RECORDED DATA
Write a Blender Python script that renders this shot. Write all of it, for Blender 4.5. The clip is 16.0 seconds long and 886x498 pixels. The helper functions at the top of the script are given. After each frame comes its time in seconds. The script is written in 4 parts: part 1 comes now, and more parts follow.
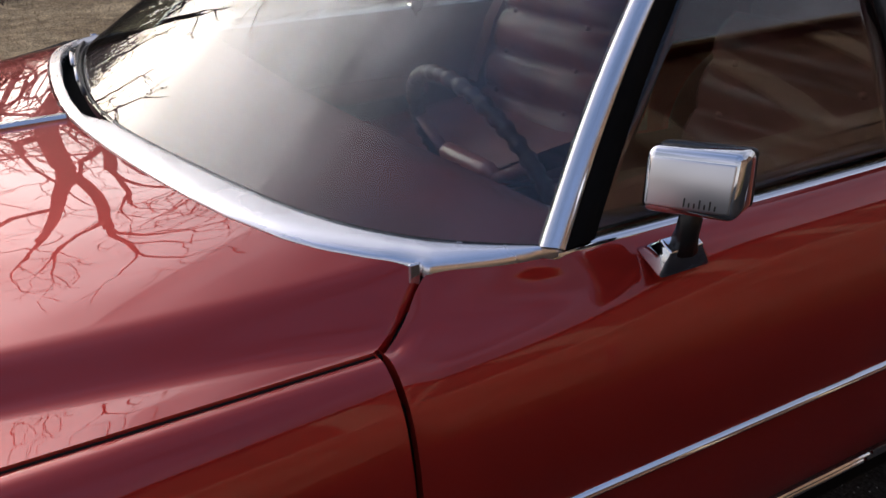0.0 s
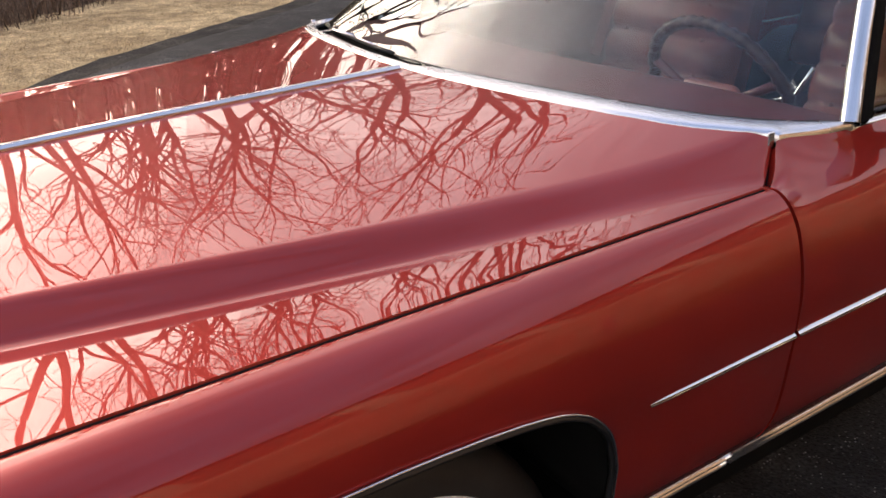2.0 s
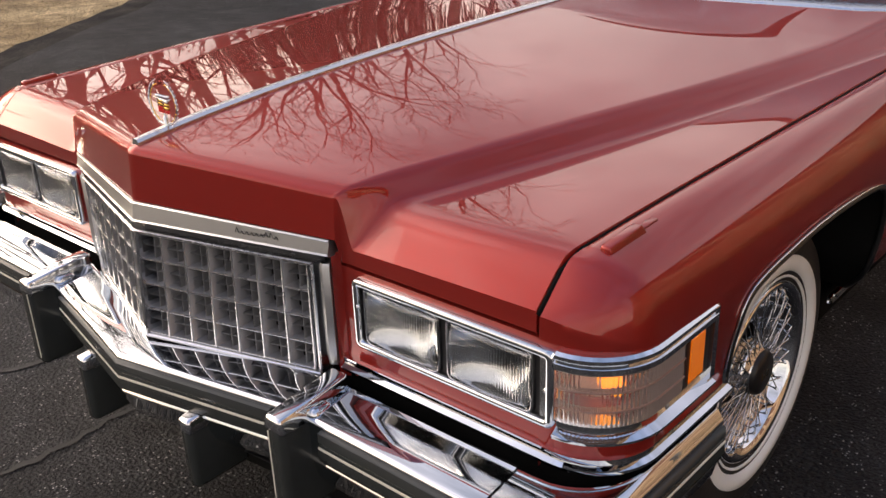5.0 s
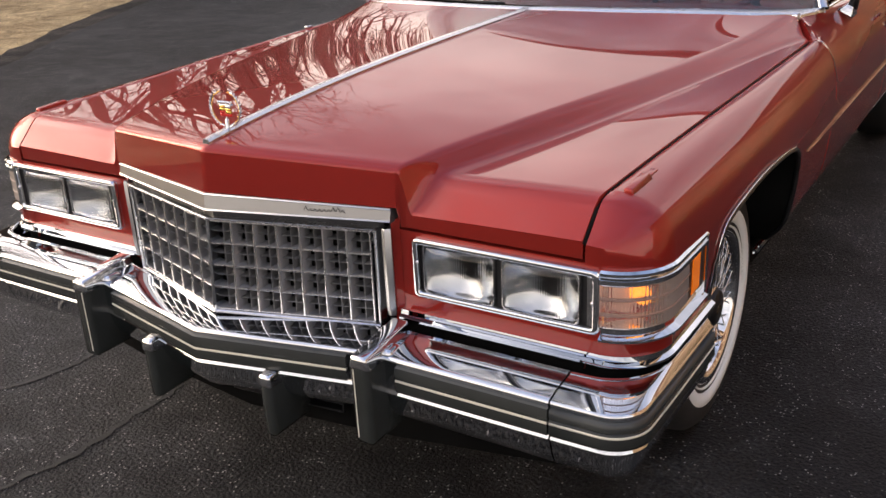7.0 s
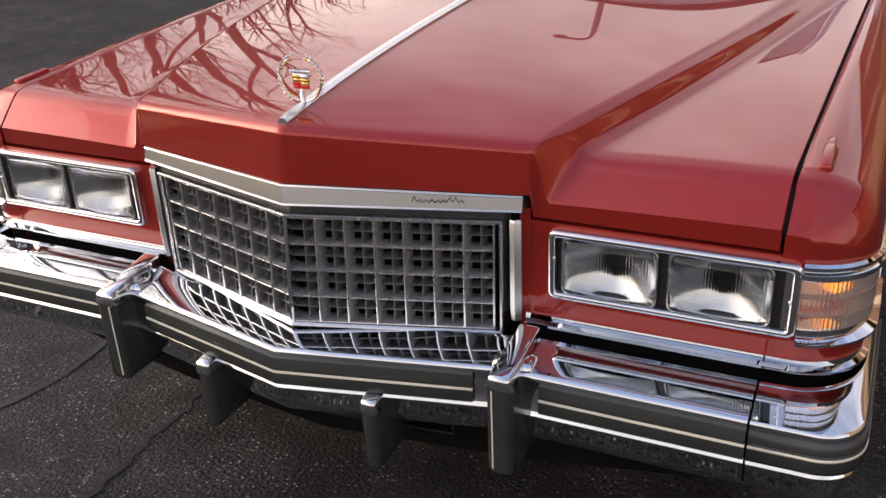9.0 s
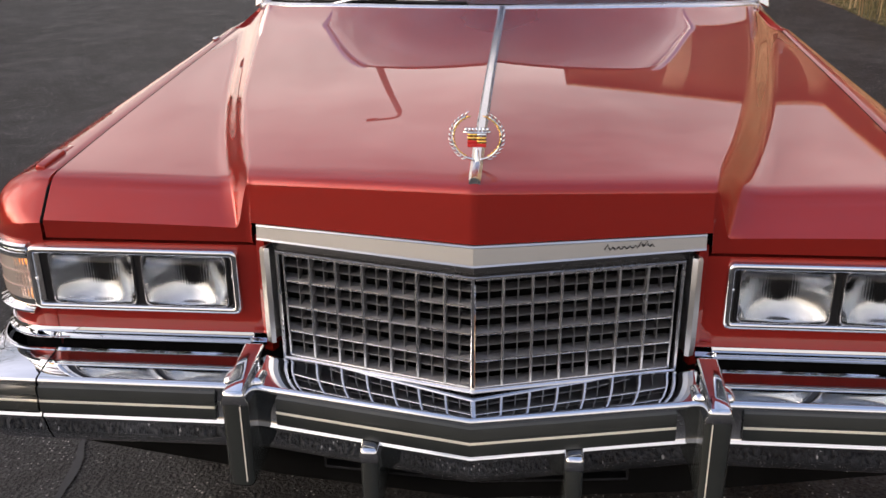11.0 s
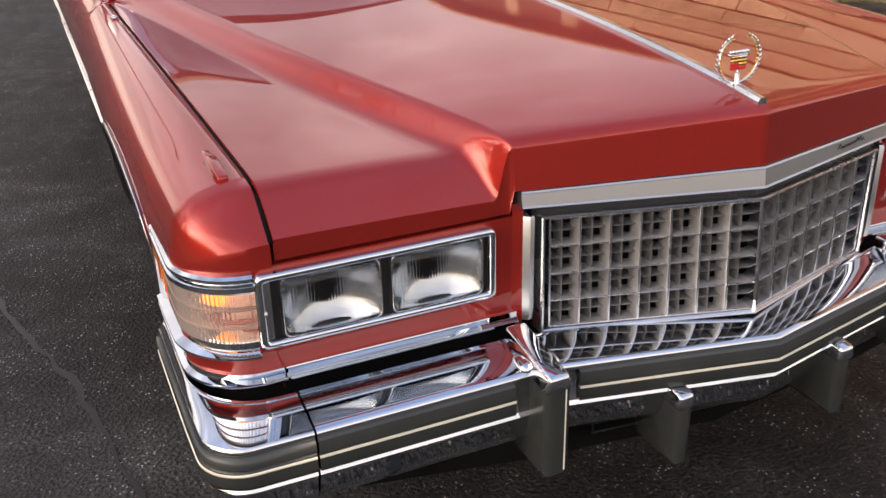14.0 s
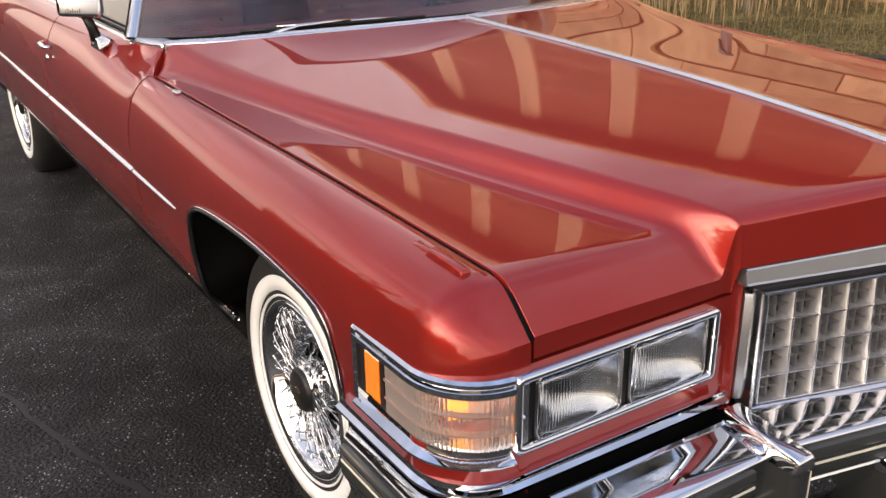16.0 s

EXERCISE DIRECTIONS
Omit the pictures and give the material again, exactly and in full.

WRITTEN RESPONSE
Write a Blender Python script that renders this shot. Write all of it, for Blender 4.5. The clip is 16.0 seconds long and 886x498 pixels. The helper functions at the top of the script are given. After each frame comes its time in seconds. The script is written in 4 parts: part 1 comes now, and more parts follow.
0.0 s
2.0 s
5.0 s
7.0 s
9.0 s
11.0 s
14.0 s
16.0 s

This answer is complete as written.